Face à cette peur de l’inconnu radical de l'alien, les relations intersubjectives semblent d’abord rassurantes parce que balisées. La peur d’autrui est une peur déterminée, strictement canalisée par l’anticipation de comportements humains que l’on sait possibles. La peur d’autrui est peur d’être méprisé, trahi, ridiculisé, abandonné, peur d’être torturé, mutilé, objet d’une manipulation sadique, peut-être aussi peur du meurtre gratuit.

On sait, d’avance, de façon abstraite et théorique,  ce qu’on peut craindre des hommes  en général (ou espérer d’eux)  d’où l’impression de banalité, et de triste prévisibilité  des affaires du monde, du moins  pour un regard extérieur, c’est à dire désintéressé  (entendez le retrait, le recul critique signifié par le terme «  des- inter -esse »  c’est à dire justement retiré des relations qui nous mêlent aux autres et qui nous aveuglent dans et par cette proximité.

L'Ours amateur des jardins, J.B.Ourdy pour Larousse

Sans l’aveuglement de la proximité, il n’y aurait jamais de trahison ni de désillusion.
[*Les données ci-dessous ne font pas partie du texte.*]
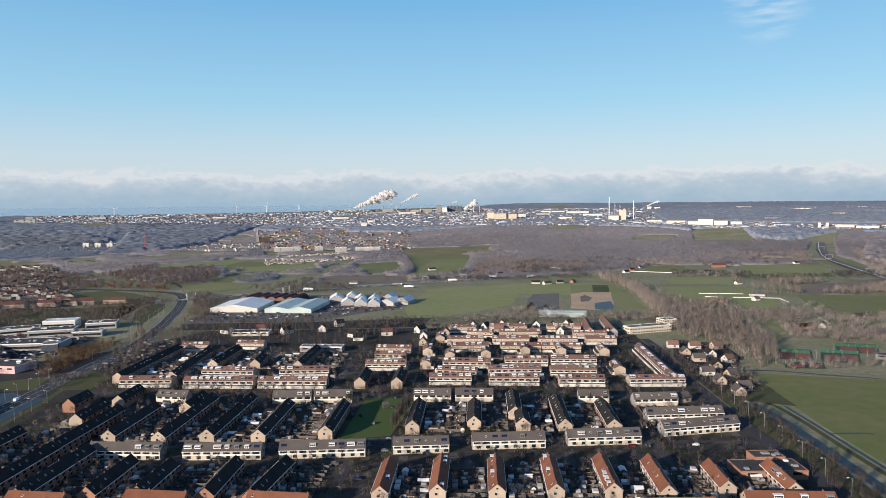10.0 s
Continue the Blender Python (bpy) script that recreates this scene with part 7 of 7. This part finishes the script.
LAMP = lamp_kind()
LAMP.matrix_basis = pose(-329, 236, 0)
for i in range(18):
    copy_thing(LAMP, pose(-331 - 0.05 * i * i, 272 + i * 15, 0, 0, 0, 0 if i % 2 else 180))
for i in range(10):
    copy_thing(LAMP, pose(-290 - 1.9 * i, 285 + i * 20, 0, 0, 0, 180))
for i in range(12):
    copy_thing(LAMP, pose(-352 - i * 5.2, 600 + i * 24, 0, 0, 0, 20))
for i in range(12):
    copy_thing(LAMP, pose(174, 300 + i * 25, 0, 0, 0, 180))
for x, y in ((-300, 236), (-318, 222), (-285, 262), (-296, 282), (-322, 280), (-360, 228), (-372, 240), (-270, 284), (-250, 280), (-325, 165)):
    copy_thing(LAMP, pose(x, y, 0, 0, 0, STREET.uniform(0, 360)))


def gantry(x, y, turn, span, label="grey steel gantry over the motorway"):
    """A portal over the motorway: two lattice legs and a beam."""
    ob = thing("rail_gantry", pose(x, y, 0, 0, 0, turn), label, "gantry", "rail gantries")
    for s in (-1, 1):
        bm = bmesh.new()
        box(bm, s * span / 2 - 0.4, s * span / 2 + 0.4, -0.4, 0.4, -0.2, 8.6)
        part("leg", mesh_of("leg", bm, "steel"), ob)
    bm = bmesh.new()
    box(bm, -span / 2 - 1, span / 2 + 1, -0.6, 0.6, 8.6, 9.8)
    part("beam", mesh_of("beam", bm, "steel"), ob)


for x, y, a in ((-96.3, 1208.9, -60), (-30.6, 1241.9, -55), (149.4, 1358.2, -50), (-305.1, 1065.2, 80), (-425.3, 988.8, 80)):
    gantry(x, y, a, 22, "grey sign gantry over the motorway")


for x, y, a in ((734, 1330, 12), (816, 1653, 18), (936, 1939, 24)):
    gantry(x, y, a, 20, "white sign gantry over the motorway")


def lane_marks():
    """White dashes and edge lines of the main road."""
    bm = bmesh.new()
    line = smooth_line([(-348, 170), (-326, 240), (-321, 290), (-323, 340), (-325, 400), (-329, 450), (-333, 500), (-337, 560), (-344, 659), (-364, 756), (-383, 825), (-405, 899), (-436, 984), (-463, 1036)], 5)
    for i in range(len(line) - 1):
        d = (line[i + 1] - line[i]).normalized()
        s = Vector((d.y, -d.x, 0))
        for o, dash in ((-6.8, 1), (-3.6, 0), (0, 1), (3.6, 0), (6.8, 1)):
            if dash or i % 2:
                a, b = line[i] + s * o, line[i] + s * o + d * (5 if dash else 3.2)
                bm.faces.new([bm.verts.new((*(q + s * w).to_2d(), 0.135)) for q, w in ((a, -0.12), (a, 0.12), (b, 0.12), (b, -0.12))])
    bmesh.ops.recalc_face_normals(bm, faces=bm.faces)
    if sum(f.normal.z for f in bm.faces) < 0:
        bmesh.ops.reverse_faces(bm, faces=bm.faces)
    tagged(new("road_marking", mesh_of("road_marking", bm, "line")), "white painted lines of the main road", "road marking", kind="stuff")


lane_marks()


def kerbs():
    """Pale kerb lines and stop lines at the junction."""
    bm = bmesh.new()
    for pts in ([(-282, 205), (-330, 246), (-380, 232), (-440, 214)], [(-345, 240), (-300, 255), (-262, 272), (-200, 280), (-60, 284), (60, 286), (160, 290)]):
        line = smooth_line(pts, 5)
        for i in range(len(line) - 1):
            d = (line[i + 1] - line[i]).normalized()
            s = Vector((d.y, -d.x, 0))
            for o, dash in ((-4.4, 1), (0, 0), (4.4, 1)):
                if dash or i % 2:
                    a, b = line[i] + s * o, line[i] + s * o + d * (5 if dash else 2.6)
                    bm.faces.new([bm.verts.new((*(q + s * w).to_2d(), 0.19)) for q, w in ((a, -0.1), (a, 0.1), (b, 0.1), (b, -0.1))])
    if sum(f.normal.z for f in bm.faces) < 0:
        bmesh.ops.reverse_faces(bm, faces=bm.faces)
    tagged(new("road_marking", mesh_of("road_marking", bm, "line")), "pale kerb and centre lines at the junction", "road marking", kind="stuff")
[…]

Je n’aurai pas été trahi si j’étais resté sur mes gardes : « On n’est jamais trahi que par ses amis ».

* Pour l’observateur étranger (le moraliste à sa table de travail) les comportements sont prévisibles « nihil novi sub sole » :Il y a des ambitieux  et des cyniques, des amoureux transis, des coquettes et de galants. Il y a des gagnants et des perdants, des traîtres et des trahis C’est  un des leit motiv de la littérature de Cour au XVIème ET XVIIème.

 *Pour l’individu pris dans les relations : les intentions véritables d’autrui sont toujours inconnues «  il faudrait des sous -titres » C’est du moins l’évidence de Lelouch dans Hasards et coïncidence. C’est aussi la leçon d’un road movie de Sophie Calle  No sex last night où deux quasi-inconnus décident de traverser ensemble les Etats Unis d’est en ouest en filmant chacun la traversée et en restant  totalement libre du discours en voix Off. La confrontation des deux films prouve l’ hiatus qui sépare souvent ce qui est dit de ce qui est ressenti, pensé, vécu.